A proposed class action lawsuit claims Fidelity First Real Estate and Mortgage Inc. has placed unlawful telemarketing calls to consumers’ cell phones without securing their prior consent to be contacted.
The eight-page case claims the defendant, which does business as Fidelity First Funding, has violated the Telephone Consumer Protection Act (TCPA) and owes consumers up to $1,500 for each allegedly unlawful call.
The plaintiff, a Winchester, California resident, says the mortgage lender called his cell phone in February 2021 in an attempt to sell its services. According to the suit, Fidelity First then called the plaintiff another three times in February and March for non-emergency purposes. Per the case, non-emergency telemarketing calls placed using an automatic telephone dialing system or with an artificial or prerecorded voice are illegal under the TCPA unless the caller first obtains the recipient’s express written consent to be contacted.
The plaintiff claims to have never been a customer of the defendant nor provided the company with any personal information, including his cell phone number, “for any purpose whatsoever.” As such, Fidelity First never obtained the plaintiff’s prior express consent to be contacted using an automatic telephone dialing system or an artificial or prerecorded voice, the lawsuit alleges.

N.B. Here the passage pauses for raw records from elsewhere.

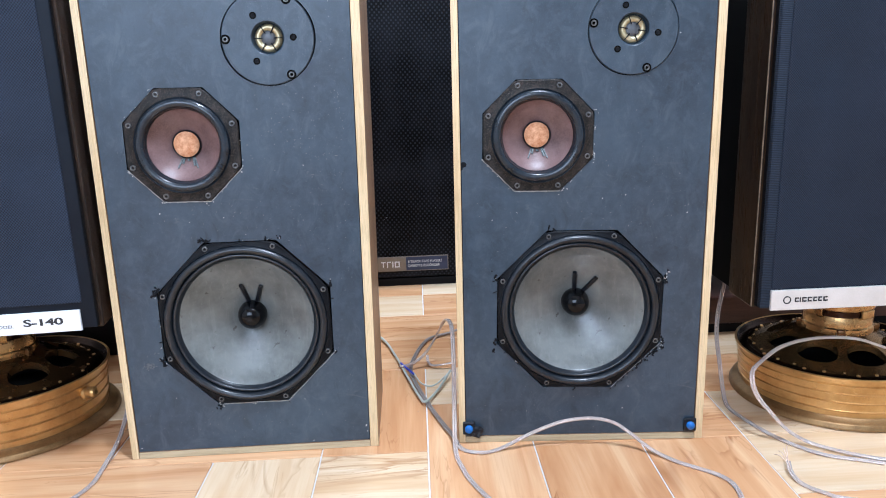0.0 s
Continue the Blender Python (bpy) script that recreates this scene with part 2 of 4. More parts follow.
M['worn_lip'] = mottled("rubbed_lip", (0.30, 0.18, 0.09), (0.55, 0.42, 0.28), 120, (0.5, 0.7))
M['blackbox'] = mottled("black_vinyl", (0.002, 0.002, 0.003), (0.006, 0.006, 0.007), 20, (0.4, 0.55), 0, 600, 0.15, 0.12)
M['rubber'] = mottled("black_rubber", (0.003, 0.004, 0.006), (0.009, 0.011, 0.016), 50, (0.30, 0.44), 0, 600, 0.12, 0.36)
M['roll'] = mottled("roll_rubber", (0.004, 0.006, 0.009), (0.011, 0.015, 0.021), 50, (0.26, 0.36), 0, 600, 0.10, 0.55)
M['surround'] = mottled("surround_rubber", (0.006, 0.009, 0.013), (0.018, 0.026, 0.036), 60, (0.18, 0.28), 0, 500, 0.12, 0.5)
M['gloss_black'] = mottled("gloss_black", (0.002, 0.002, 0.0025), (0.004, 0.004, 0.005), 40, (0.05, 0.10), 0, 300, 0.02, 0.25)
M['frame_black'] = mottled("driver_frame", (0.003, 0.003, 0.004), (0.010, 0.011, 0.013), 90, (0.35, 0.55), 0, 900, 0.3, 0.10)
m = mat("tarnished_frame", (0.01, 0.01, 0.01), 0.45, 0.1, 0.2)
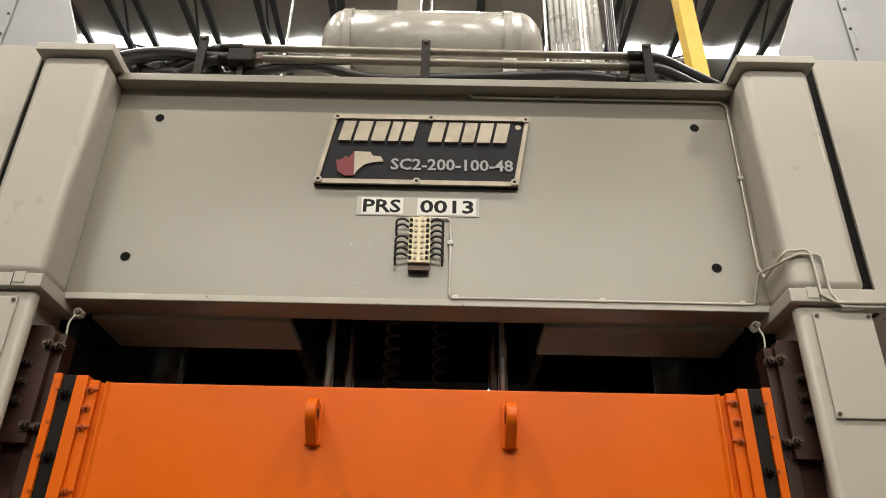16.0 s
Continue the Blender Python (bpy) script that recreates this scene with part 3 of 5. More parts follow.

The suit looks to cover anyone in the U.S. who, within the past four years, received a call from the defendant to their cell phone that was made using an automatic telephone dialing system or artificial or prerecorded voice and who never provided prior consent to receive such a call.
According to the lawsuit, those who meet the aforementioned criteria are owed $500 for each call determined to be made negligently or $1,500 for each call determined to be made willfully and knowingly by the defendant.